■ Given request: Every line with the string "that" should be gathered.

● ● ●

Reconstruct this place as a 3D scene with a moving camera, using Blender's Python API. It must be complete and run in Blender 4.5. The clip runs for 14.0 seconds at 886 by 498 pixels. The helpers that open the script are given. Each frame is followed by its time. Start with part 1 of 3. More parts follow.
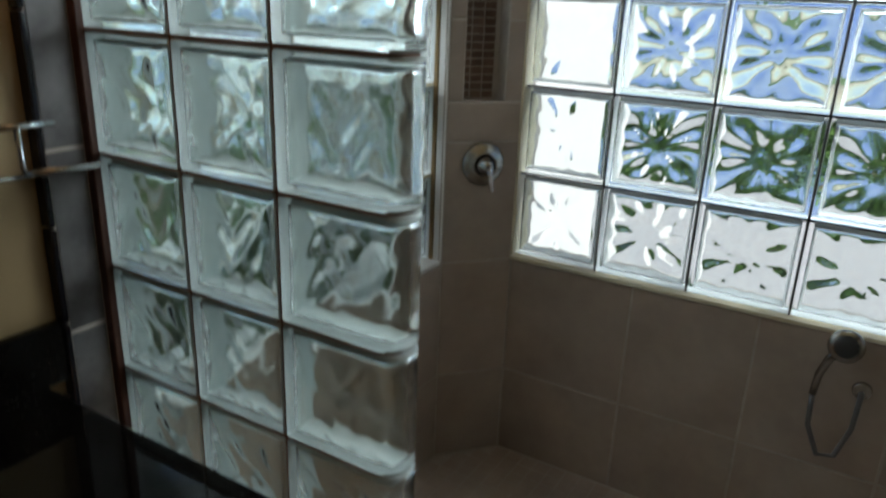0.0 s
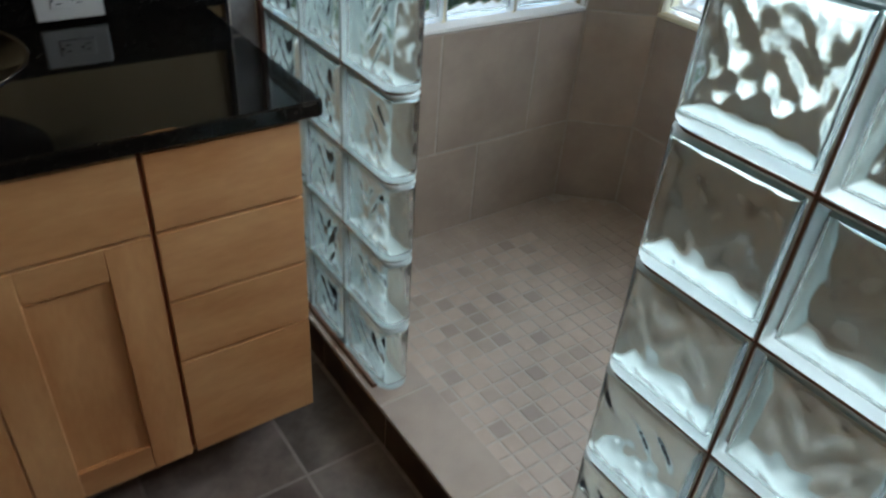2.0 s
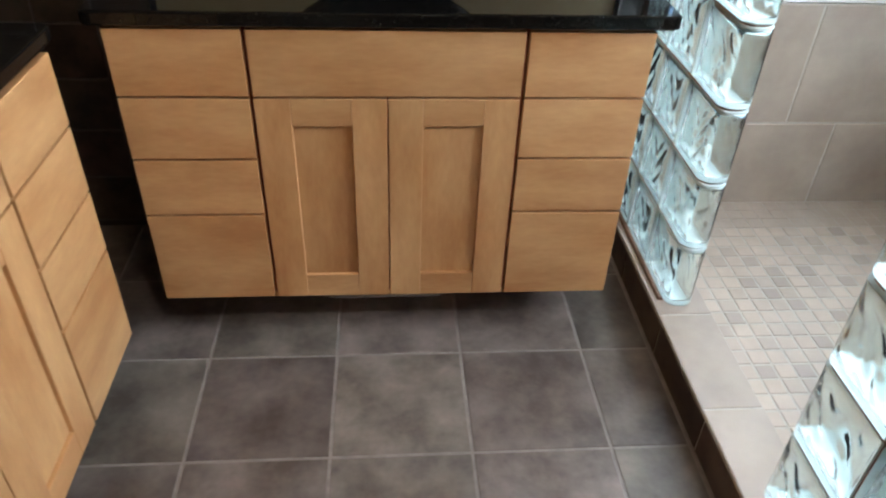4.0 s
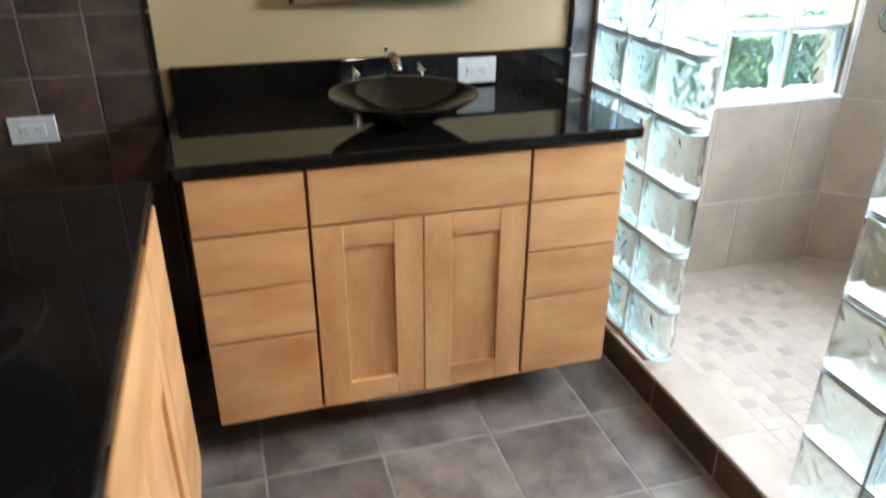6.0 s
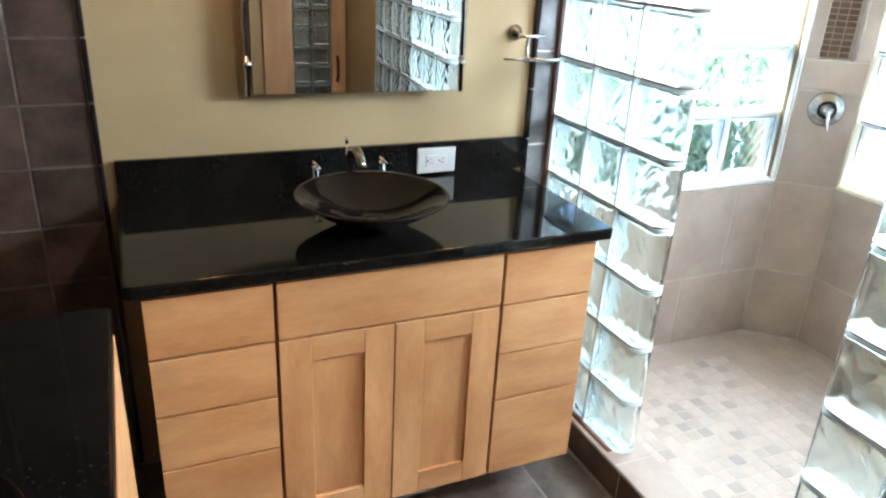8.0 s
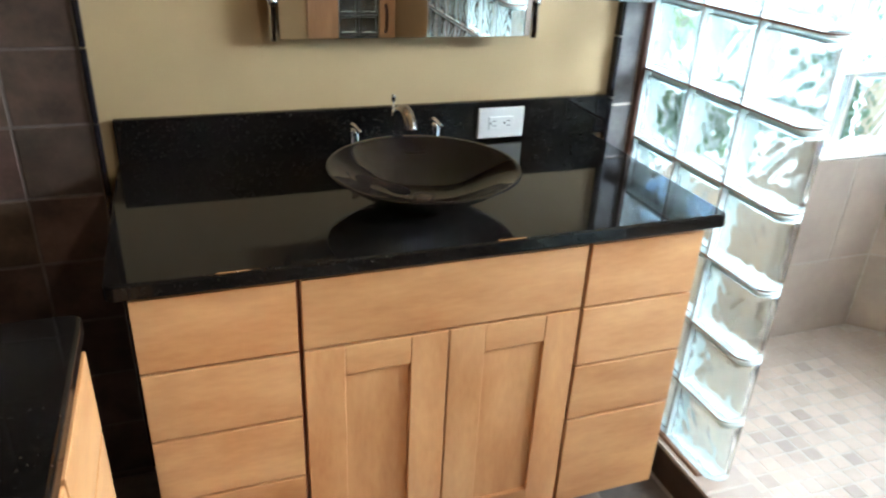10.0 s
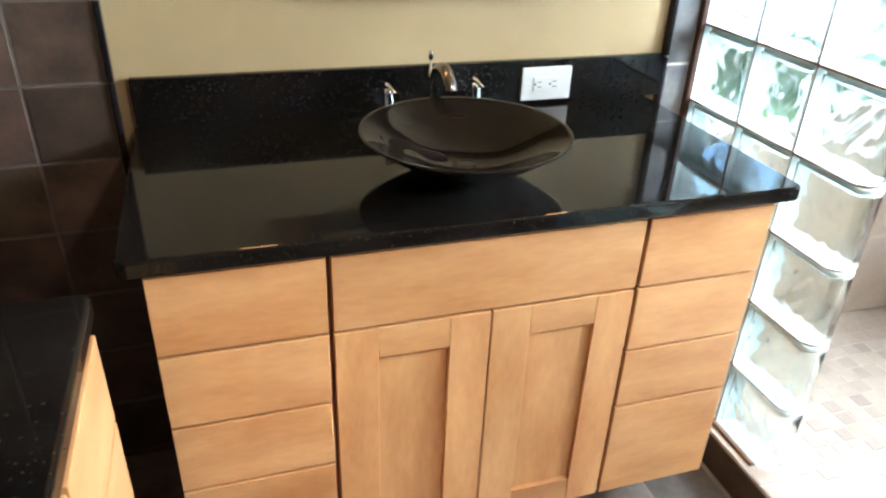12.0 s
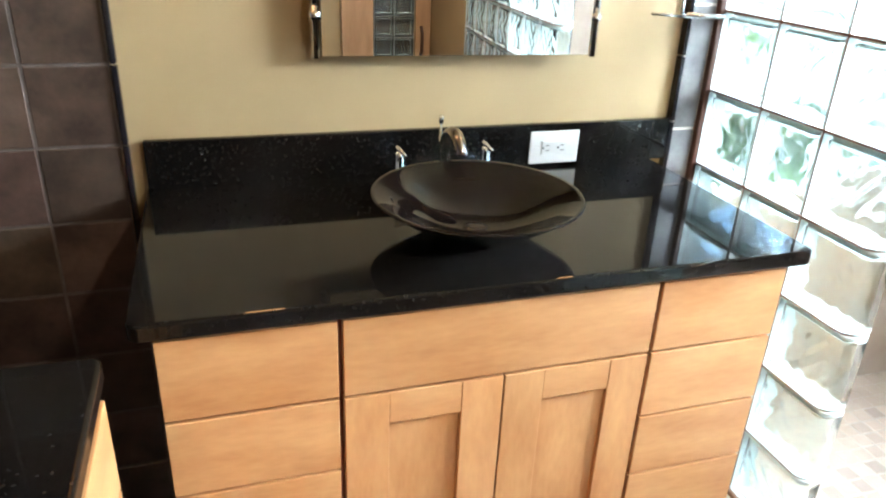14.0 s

● ● ●

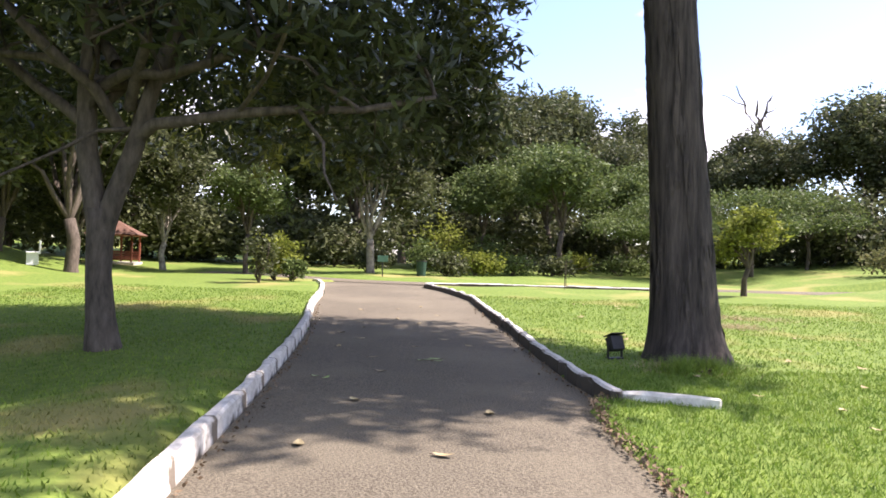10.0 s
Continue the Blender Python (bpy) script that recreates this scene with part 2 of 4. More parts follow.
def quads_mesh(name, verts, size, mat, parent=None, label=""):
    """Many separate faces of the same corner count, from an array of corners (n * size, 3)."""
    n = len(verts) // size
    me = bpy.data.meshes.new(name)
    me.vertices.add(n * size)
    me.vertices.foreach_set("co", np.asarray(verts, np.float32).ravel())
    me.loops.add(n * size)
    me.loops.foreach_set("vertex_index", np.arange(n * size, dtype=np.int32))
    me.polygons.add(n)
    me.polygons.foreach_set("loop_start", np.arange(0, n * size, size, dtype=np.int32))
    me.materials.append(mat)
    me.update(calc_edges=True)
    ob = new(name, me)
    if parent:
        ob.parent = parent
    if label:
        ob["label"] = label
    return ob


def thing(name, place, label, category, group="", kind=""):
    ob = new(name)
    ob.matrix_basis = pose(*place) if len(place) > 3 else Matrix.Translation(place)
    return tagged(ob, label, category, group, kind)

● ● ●

■ Response for this exercise:
Reconstruct this place as a 3D scene with a moving camera, using Blender's Python API. It must be complete and run in Blender 4.5. The clip runs for 14.0 seconds at 886 by 498 pixels. The helpers that open the script are given. Each frame is followed by its time. Start with part 1 of 3. More parts follow.
Continue the Blender Python (bpy) script that recreates this scene with part 2 of 4. More parts follow.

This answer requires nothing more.